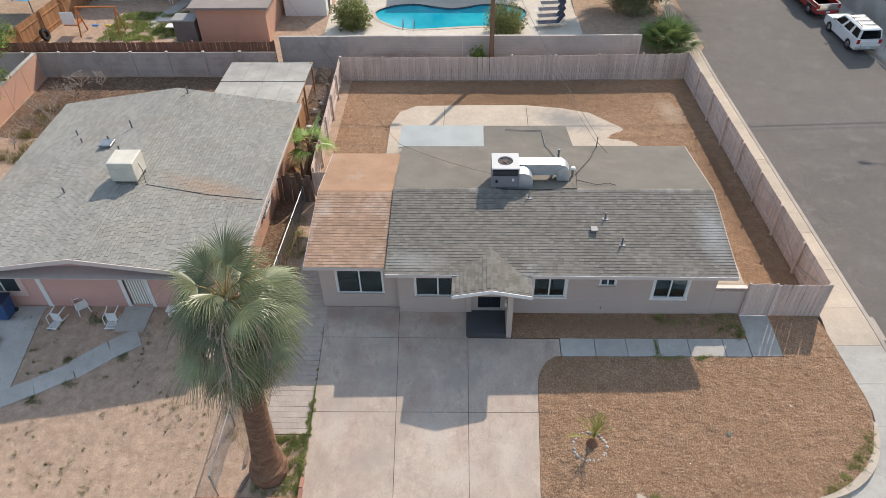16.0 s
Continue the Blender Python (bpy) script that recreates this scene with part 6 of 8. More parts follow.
part("corner_strip", Mesh().box(-17.35, NY0 - 0.04, -0.1, -17.15, NY0, 2.45, 0.006), WHITE_TRIM, nb, "white vertical trim strip")
part("meter_pipe", Mesh().tube([(-9.0, 26.0, 2.4), (-9.0, 26.0, 1.5), (-9.0, 25.9, 0.9)], 0.025, 6).box(-9.05, 25.7, 1.0, -8.9, 26.0, 1.4, 0.01), DULL_STEEL, nb)
nzr = lambda x: NRZ - (NRZ - NEZ) * abs(x - RXM) / (RXR - RXM)
cool = thing("roof_evaporative_cooler", (-14.5, 25.7, nzr(-14.5)), "cream metal evaporative cooler box on legs on the roof", "cooler")
zc = nzr(-14.5) + 0.15
part("cabinet", Mesh().box(-15.1, 25.15, zc, -13.95, 26.3, zc + 0.95, 0.03), BEIGE_METAL, cool)
for i in range(8):
    part("louvre", Mesh().box(-15.0, 25.135, zc + 0.1 + i * 0.1, -14.05, 25.15, zc + 0.13 + i * 0.1), BEIGE_METAL, cool)
for x in (-15.0, -14.05):
    for y in (25.25, 26.2):
        part("leg", Mesh().box(x - 0.03, y - 0.03, nzr(x) - 0.02, x + 0.03, y + 0.03, zc), DULL_STEEL, cool)
part("water_line", Mesh().tube([(-13.9, 25.6, zc + 0.7), (-13.75, 25.5, zc + 0.4), (-13.7, 25.3, nzr(-13.7) + 0.03), (-11.0, 25.1, nzr(-11) + 0.03), (-8.6, 25.2, nzr(-8.6) + 0.03)], 0.014, 5), CABLE, cool)
for x, y, hh in ((-16.9, 29.0, 0.3), (-16.1, 30.0, 0.45), (-17.3, 24.9, 0.3), (-15.9, 27.9, 0.3), (-14.3, 33.3, 0.4), (-19.0, 30.0, 0.3), (-18.4, 29.2, 0.25)):
    v = thing("vent_pipe", (x, y, nzr(x)), "grey metal vent pipe on the pale shingle roof", "vent pipe", "vent pipes on the roof")
    part("pipe", Mesh().cyl((x, y, nzr(x) - 0.05), (x, y, nzr(x) + hh), 0.04, 0.04, 8), DULL_STEEL, v)
hv = thing("roof_hood_vent", (-16.8, 28.6, nzr(-16.8)), "square galvanised roof hood on the pale shingles", "roof vent")
part("neck", Mesh().box(-16.95, 28.4, nzr(-16.9) - 0.05, -16.65, 28.8, nzr(-16.9) + 0.12), STEEL, hv)
part("hood", Mesh().box(-17.1, 28.3, nzr(-16.9) + 0.12, -16.5, 28.9, nzr(-16.9) + 0.2, 0.02), STEEL, hv)
ic = thing("icicle_lights", (-8.47, 25, 2.3), "string of white icicle lights along the eave", "light string")
ri = random.Random(8)
drops, beads = Mesh(), Mesh()
wire = []
y = 20.6
while y < 27.5:
    wire.append((RXR + 0.035, y, NEZ - 0.2 - 0.02 * ri.random()))
    L = ri.choice((0.15, 0.25, 0.4, 0.3))
    drops.tube([(RXR + 0.035, y, NEZ - 0.2), (RXR + 0.04, y + 0.02, NEZ - 0.2 - L)], 0.004, 3)
    for k in range(int(L / 0.07)):
        beads.blob((RXR + 0.04, y + 0.01, NEZ - 0.23 - k * 0.07), 0.011, 4, 0.1, k)
    y += 0.12
part("main_wire", Mesh().tube(wire, 0.006, 4), WHITE_TRIM, ic)
tagged(part("drop", drops, WHITE_TRIM, ic), kind="stuff")
tagged(part("bulb", beads, VINYL, ic), kind="stuff")

# rear lean-to of the neighbour
shd = thing("rear_lean_to", (-11.1, 36.3, 0), "low lean-to with patched grey sheet roof on timber posts", "lean-to")
SHEETS = surface("patched grey roof sheets", (0.36, 0.335, 0.30), 0.8, big=0.6, fine=12, vary=0.2, grain=0.12, bump=0.2, island=0.16, stain=(0.25, 0.24, 0.2), stain_scale=0.7)
for i in range(4):
    for j in range(2):
        a, b = -13.6 + i * 1.22, -13.6 + (i + 1) * 1.22 - 0.015
        c, d = 33.8 + j * 2.5, 33.8 + (j + 1) * 2.5 - 0.02
        part("roof_sheet", Mesh().slab([(a, c, 2.5 - 0.05 * j + 0.008 * (i % 2)), (b, c, 2.5 - 0.05 * j + 0.008 * (i % 2)), (b, d, 2.42 - 0.05 * j), (a, d, 2.42 - 0.05 * j)], 0.03), SHEETS, shd)
for x, y in ((-8.85, 33.9), (-8.85, 36.2), (-8.85, 38.7), (-13.4, 38.7)):
    part("post", Mesh().box(x - 0.05, y - 0.05, -0.1, x + 0.05, y + 0.05, 2.36), CEDAR, shd)
part("beam", Mesh().box(-8.9, 33.8, 2.2, -8.8, 38.8, 2.38), CEDAR, shd)
part("side_panel", Mesh().box(-9.0, 33.9, 0, -8.95, 36.2, 1.5), CEDAR, shd)

# neighbour's front yard things
path = [(-21.0, 14.9), (-19.0, 15.8), (-17.5, 16.5), (-16.4, 17.06), (-15.1, 17.8), (-13.9, 18.75), (-12.9, 19.35)]
npath = solid("path_neighbour", Mesh().box(-14.0, 19.62, -0.2, -12.75, 20.94, 0.06, 0.01), CONC_GREY, "grey concrete path and doorstep in the dirt yard", "path")
for i, ((xa, ya), (xb, yb)) in enumerate(zip(path, path[1:])):
    d = Vector((xb - xa, yb - ya, 0)).normalized()
    n = Vector((-d.y, d.x, 0)) * (0.38 if i < 4 else 0.46)
    A, B = Vector((xa, ya, 0)) + d * 0.01, Vector((xb, yb, 0))
    cs = [A - n, B - n, B + n, A + n]
    part("slab", Mesh().slab([(p.x, p.y, level(p.x, p.y) + 0.045) for p in cs], 0.12), CONC_GREY, npath)
solid("driveway_neighbour", Mesh().sheet(lambda y: steps(-22.5, -17.4 - 0.03 * (y - 20), 6), steps(12.65, 20.9, 10), lambda x, y: level(x, y) + 0.04, 0.1), CONC_GREY, "grey concrete driveway of the pink house", "driveway")

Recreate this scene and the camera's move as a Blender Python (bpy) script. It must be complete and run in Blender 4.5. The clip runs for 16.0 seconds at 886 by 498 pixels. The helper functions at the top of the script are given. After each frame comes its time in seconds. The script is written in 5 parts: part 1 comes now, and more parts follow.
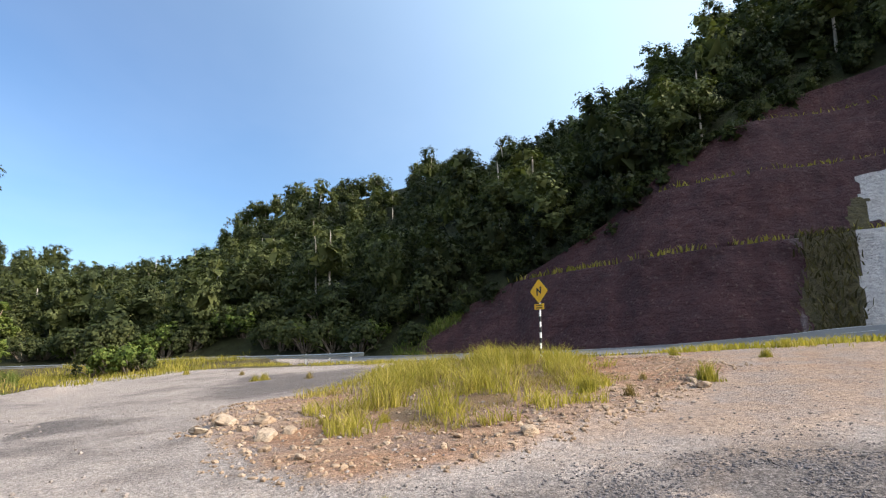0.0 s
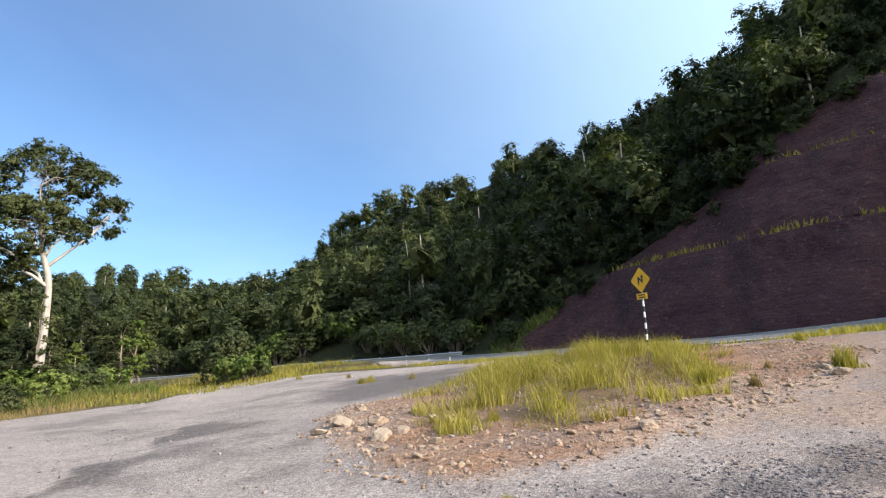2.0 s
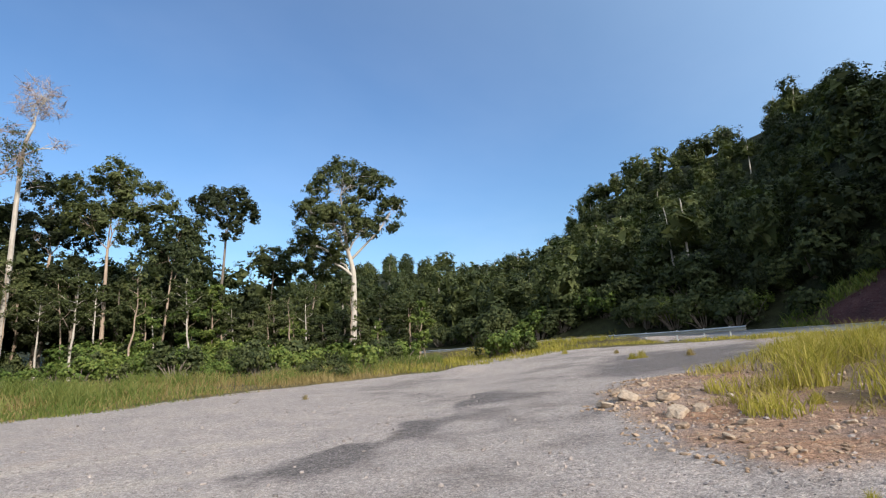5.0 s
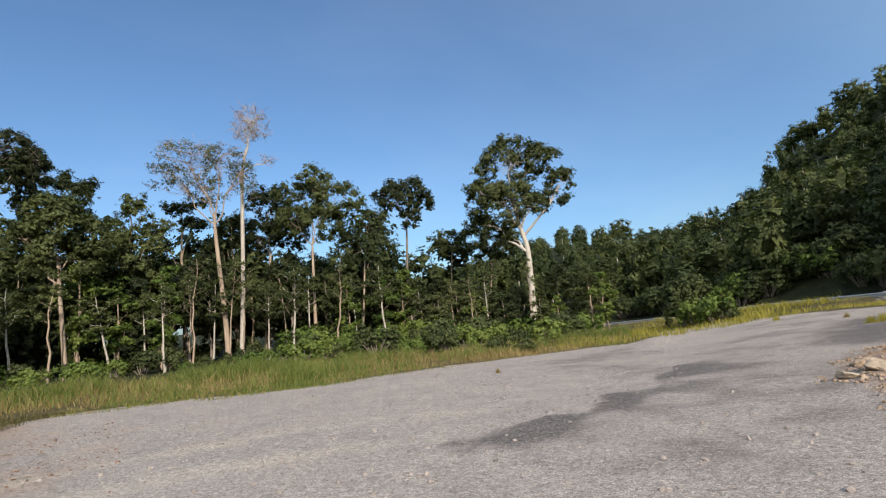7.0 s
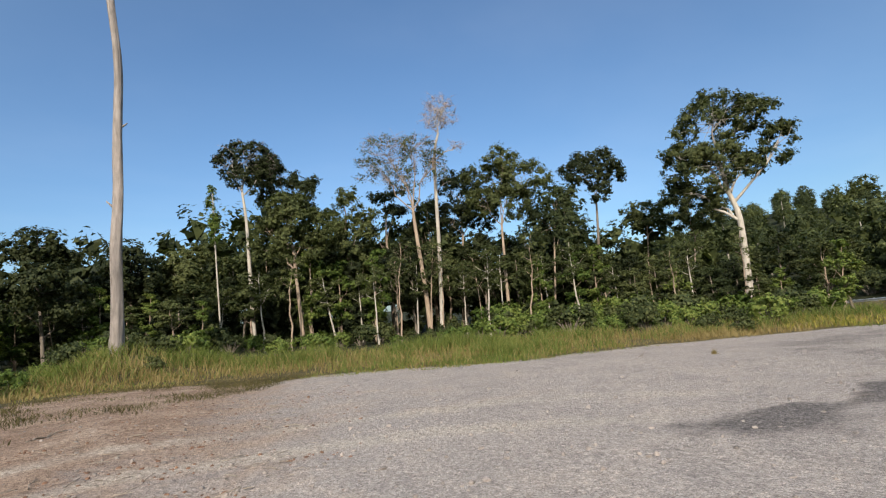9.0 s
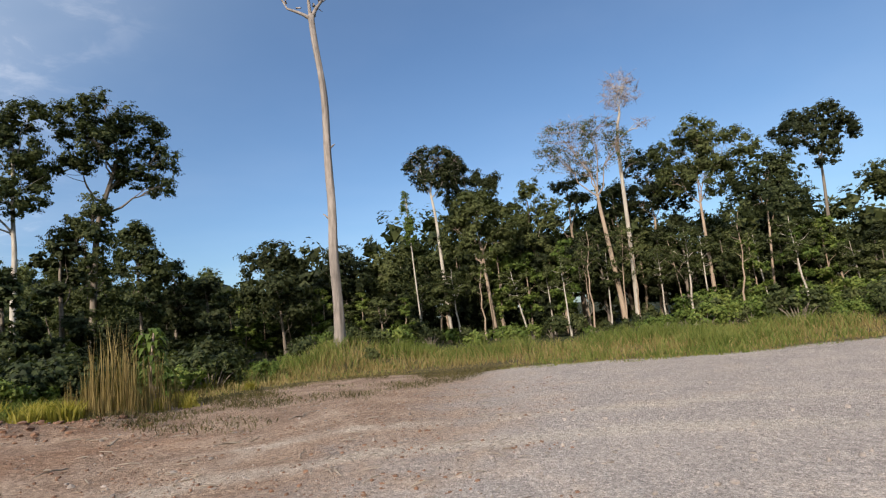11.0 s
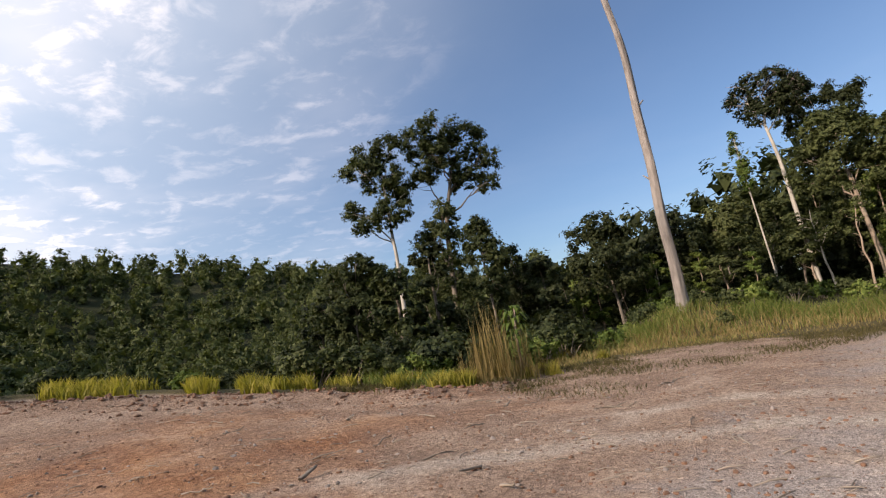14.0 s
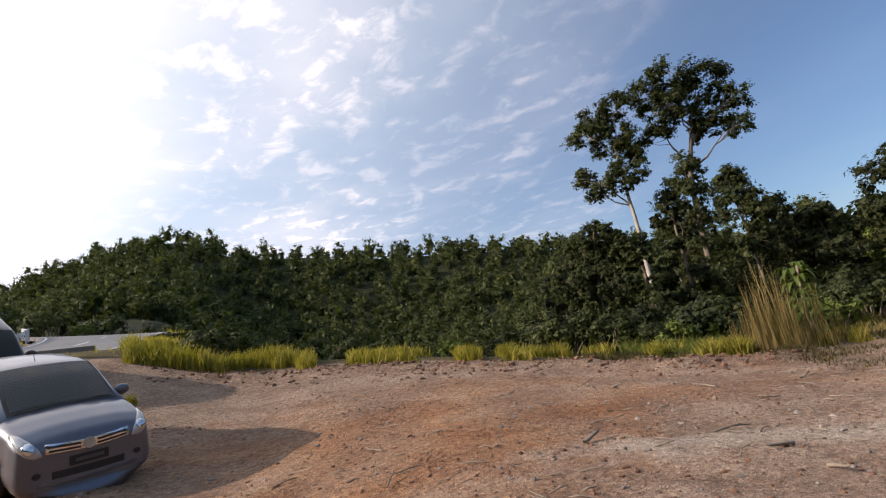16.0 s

### WHAT YOU SHOULD DO:
Write out every line above exactly as it is, leaving out the pictures.

### THE RESULT:
16.0 s
Continue the Blender Python (bpy) script that recreates this scene with part 6 of 8. More parts follow.
part("corner_strip", Mesh().box(-17.35, NY0 - 0.04, -0.1, -17.15, NY0, 2.45, 0.006), WHITE_TRIM, nb, "white vertical trim strip")
part("meter_pipe", Mesh().tube([(-9.0, 26.0, 2.4), (-9.0, 26.0, 1.5), (-9.0, 25.9, 0.9)], 0.025, 6).box(-9.05, 25.7, 1.0, -8.9, 26.0, 1.4, 0.01), DULL_STEEL, nb)
nzr = lambda x: NRZ - (NRZ - NEZ) * abs(x - RXM) / (RXR - RXM)
cool = thing("roof_evaporative_cooler", (-14.5, 25.7, nzr(-14.5)), "cream metal evaporative cooler box on legs on the roof", "cooler")
zc = nzr(-14.5) + 0.15
part("cabinet", Mesh().box(-15.1, 25.15, zc, -13.95, 26.3, zc + 0.95, 0.03), BEIGE_METAL, cool)
for i in range(8):
    part("louvre", Mesh().box(-15.0, 25.135, zc + 0.1 + i * 0.1, -14.05, 25.15, zc + 0.13 + i * 0.1), BEIGE_METAL, cool)
for x in (-15.0, -14.05):
    for y in (25.25, 26.2):
        part("leg", Mesh().box(x - 0.03, y - 0.03, nzr(x) - 0.02, x + 0.03, y + 0.03, zc), DULL_STEEL, cool)
part("water_line", Mesh().tube([(-13.9, 25.6, zc + 0.7), (-13.75, 25.5, zc + 0.4), (-13.7, 25.3, nzr(-13.7) + 0.03), (-11.0, 25.1, nzr(-11) + 0.03), (-8.6, 25.2, nzr(-8.6) + 0.03)], 0.014, 5), CABLE, cool)
for x, y, hh in ((-16.9, 29.0, 0.3), (-16.1, 30.0, 0.45), (-17.3, 24.9, 0.3), (-15.9, 27.9, 0.3), (-14.3, 33.3, 0.4), (-19.0, 30.0, 0.3), (-18.4, 29.2, 0.25)):
    v = thing("vent_pipe", (x, y, nzr(x)), "grey metal vent pipe on the pale shingle roof", "vent pipe", "vent pipes on the roof")
    part("pipe", Mesh().cyl((x, y, nzr(x) - 0.05), (x, y, nzr(x) + hh), 0.04, 0.04, 8), DULL_STEEL, v)
hv = thing("roof_hood_vent", (-16.8, 28.6, nzr(-16.8)), "square galvanised roof hood on the pale shingles", "roof vent")
part("neck", Mesh().box(-16.95, 28.4, nzr(-16.9) - 0.05, -16.65, 28.8, nzr(-16.9) + 0.12), STEEL, hv)
part("hood", Mesh().box(-17.1, 28.3, nzr(-16.9) + 0.12, -16.5, 28.9, nzr(-16.9) + 0.2, 0.02), STEEL, hv)
ic = thing("icicle_lights", (-8.47, 25, 2.3), "string of white icicle lights along the eave", "light string")
ri = random.Random(8)
drops, beads = Mesh(), Mesh()
wire = []
y = 20.6
while y < 27.5:
    wire.append((RXR + 0.035, y, NEZ - 0.2 - 0.02 * ri.random()))
    L = ri.choice((0.15, 0.25, 0.4, 0.3))
    drops.tube([(RXR + 0.035, y, NEZ - 0.2), (RXR + 0.04, y + 0.02, NEZ - 0.2 - L)], 0.004, 3)
    for k in range(int(L / 0.07)):
        beads.blob((RXR + 0.04, y + 0.01, NEZ - 0.23 - k * 0.07), 0.011, 4, 0.1, k)
    y += 0.12
part("main_wire", Mesh().tube(wire, 0.006, 4), WHITE_TRIM, ic)
tagged(part("drop", drops, WHITE_TRIM, ic), kind="stuff")
tagged(part("bulb", beads, VINYL, ic), kind="stuff")

# rear lean-to of the neighbour
shd = thing("rear_lean_to", (-11.1, 36.3, 0), "low lean-to with patched grey sheet roof on timber posts", "lean-to")
SHEETS = surface("patched grey roof sheets", (0.36, 0.335, 0.30), 0.8, big=0.6, fine=12, vary=0.2, grain=0.12, bump=0.2, island=0.16, stain=(0.25, 0.24, 0.2), stain_scale=0.7)
for i in range(4):
    for j in range(2):
        a, b = -13.6 + i * 1.22, -13.6 + (i + 1) * 1.22 - 0.015
        c, d = 33.8 + j * 2.5, 33.8 + (j + 1) * 2.5 - 0.02
        part("roof_sheet", Mesh().slab([(a, c, 2.5 - 0.05 * j + 0.008 * (i % 2)), (b, c, 2.5 - 0.05 * j + 0.008 * (i % 2)), (b, d, 2.42 - 0.05 * j), (a, d, 2.42 - 0.05 * j)], 0.03), SHEETS, shd)
for x, y in ((-8.85, 33.9), (-8.85, 36.2), (-8.85, 38.7), (-13.4, 38.7)):
    part("post", Mesh().box(x - 0.05, y - 0.05, -0.1, x + 0.05, y + 0.05, 2.36), CEDAR, shd)
part("beam", Mesh().box(-8.9, 33.8, 2.2, -8.8, 38.8, 2.38), CEDAR, shd)
part("side_panel", Mesh().box(-9.0, 33.9, 0, -8.95, 36.2, 1.5), CEDAR, shd)

# neighbour's front yard things
path = [(-21.0, 14.9), (-19.0, 15.8), (-17.5, 16.5), (-16.4, 17.06), (-15.1, 17.8), (-13.9, 18.75), (-12.9, 19.35)]
npath = solid("path_neighbour", Mesh().box(-14.0, 19.62, -0.2, -12.75, 20.94, 0.06, 0.01), CONC_GREY, "grey concrete path and doorstep in the dirt yard", "path")
for i, ((xa, ya), (xb, yb)) in enumerate(zip(path, path[1:])):
    d = Vector((xb - xa, yb - ya, 0)).normalized()
    n = Vector((-d.y, d.x, 0)) * (0.38 if i < 4 else 0.46)
    A, B = Vector((xa, ya, 0)) + d * 0.01, Vector((xb, yb, 0))
    cs = [A - n, B - n, B + n, A + n]
    part("slab", Mesh().slab([(p.x, p.y, level(p.x, p.y) + 0.045) for p in cs], 0.12), CONC_GREY, npath)
solid("driveway_neighbour", Mesh().sheet(lambda y: steps(-22.5, -17.4 - 0.03 * (y - 20), 6), steps(12.65, 20.9, 10), lambda x, y: level(x, y) + 0.04, 0.1), CONC_GREY, "grey concrete driveway of the pink house", "driveway")

Recreate this scene and the camera's move as a Blender Python (bpy) script. It must be complete and run in Blender 4.5. The clip runs for 16.0 seconds at 886 by 498 pixels. The helper functions at the top of the script are given. After each frame comes its time in seconds. The script is written in 5 parts: part 1 comes now, and more parts follow.
0.0 s
2.0 s
5.0 s
7.0 s
9.0 s
11.0 s
14.0 s
16.0 s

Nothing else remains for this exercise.